### What is needed
Without including any images, repeat the data exactly.
─── Data lines
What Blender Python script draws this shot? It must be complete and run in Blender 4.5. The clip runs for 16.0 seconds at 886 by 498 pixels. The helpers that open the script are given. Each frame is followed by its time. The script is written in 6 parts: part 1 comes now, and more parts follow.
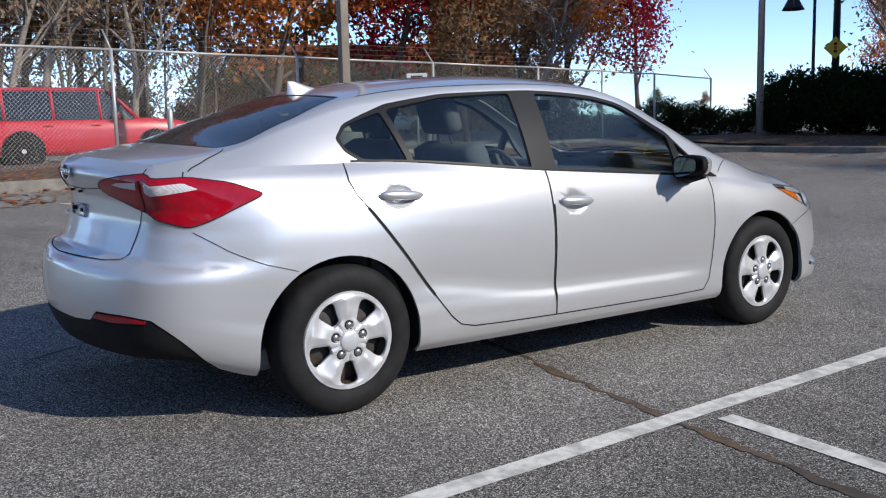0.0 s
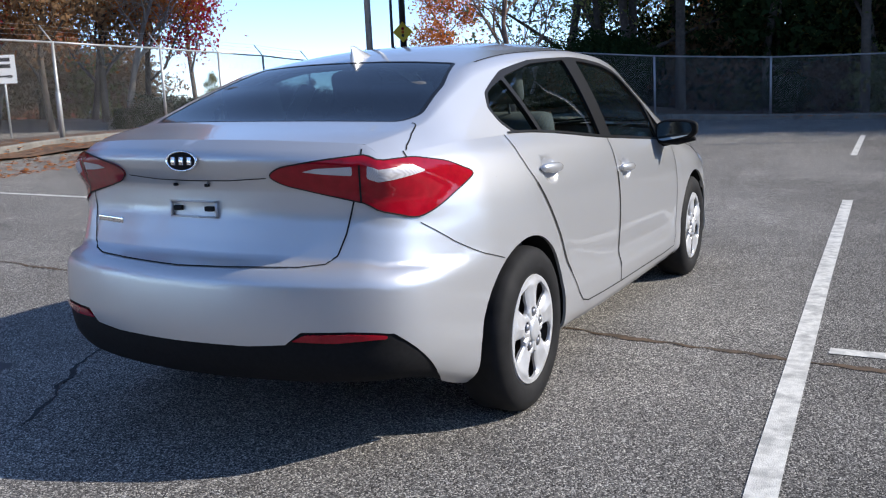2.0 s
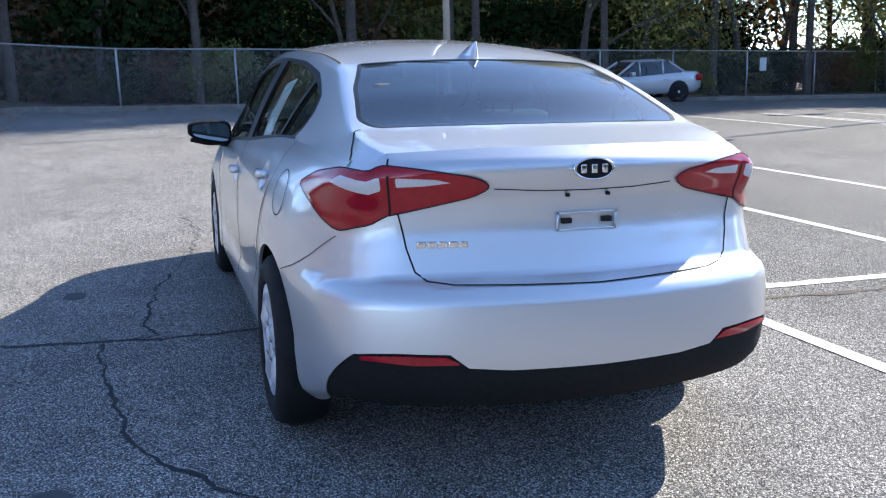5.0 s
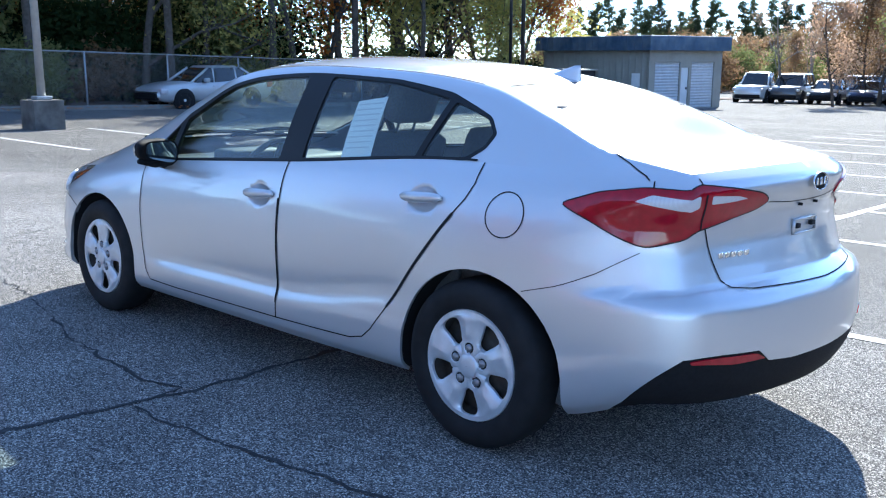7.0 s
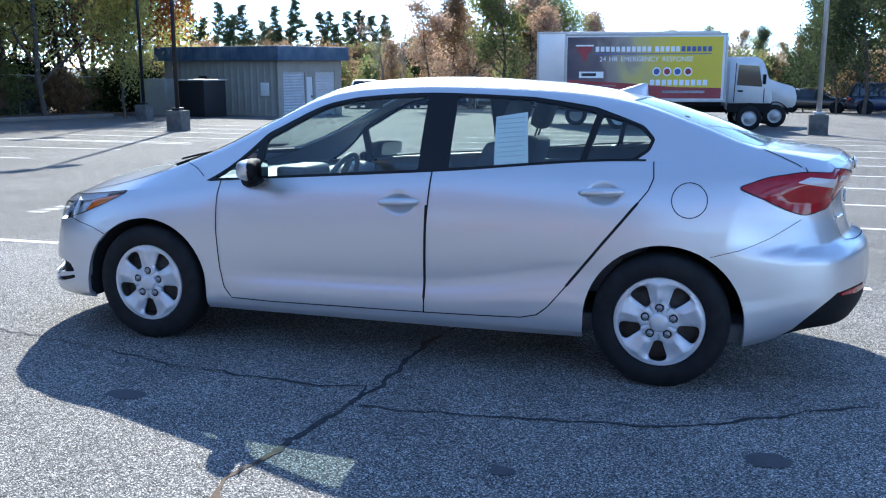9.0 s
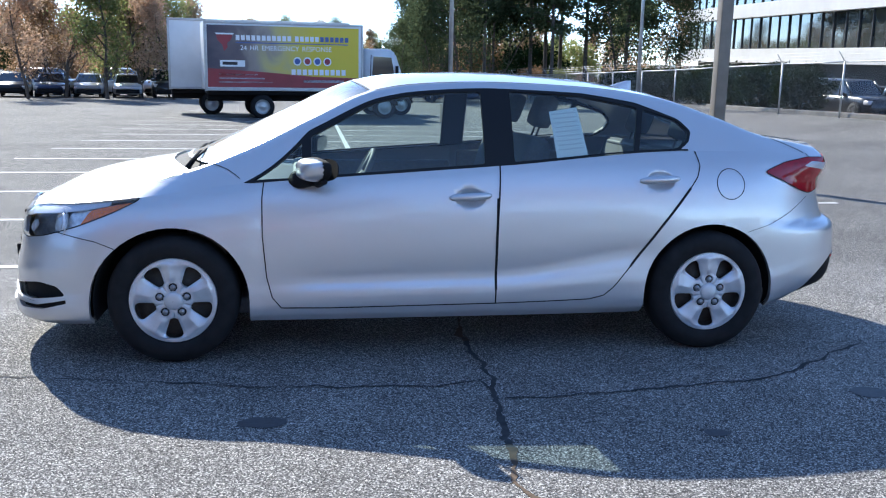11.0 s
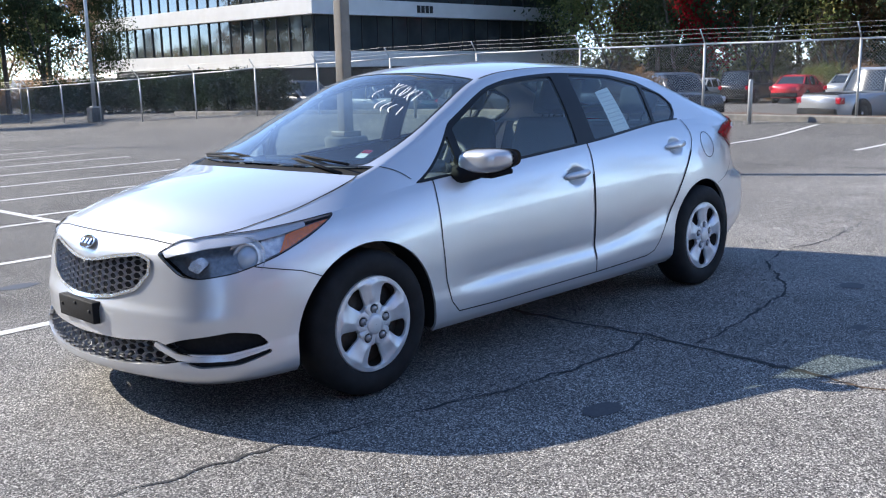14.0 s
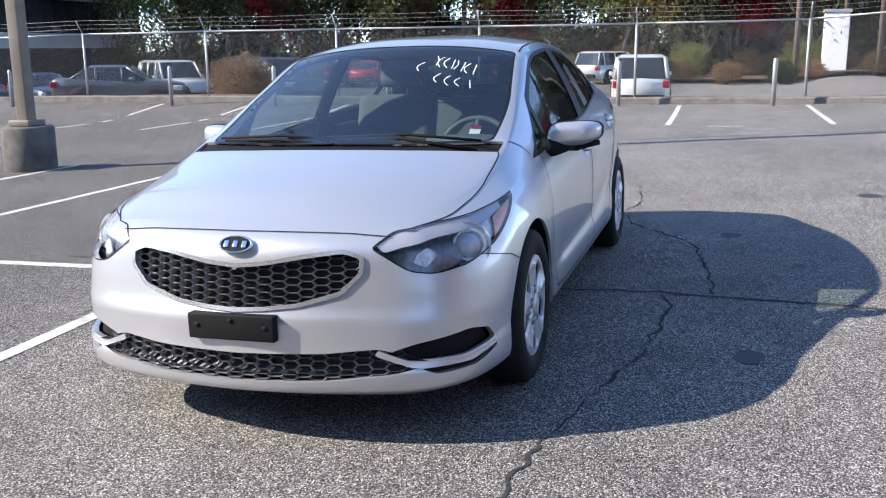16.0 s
──────
### Answer in full
What Blender Python script draws this shot? It must be complete and run in Blender 4.5. The clip runs for 16.0 seconds at 886 by 498 pixels. The helpers that open the script are given. Each frame is followed by its time. The script is written in 6 parts: part 1 comes now, and more parts follow.
0.0 s
2.0 s
5.0 s
7.0 s
9.0 s
11.0 s
14.0 s
16.0 s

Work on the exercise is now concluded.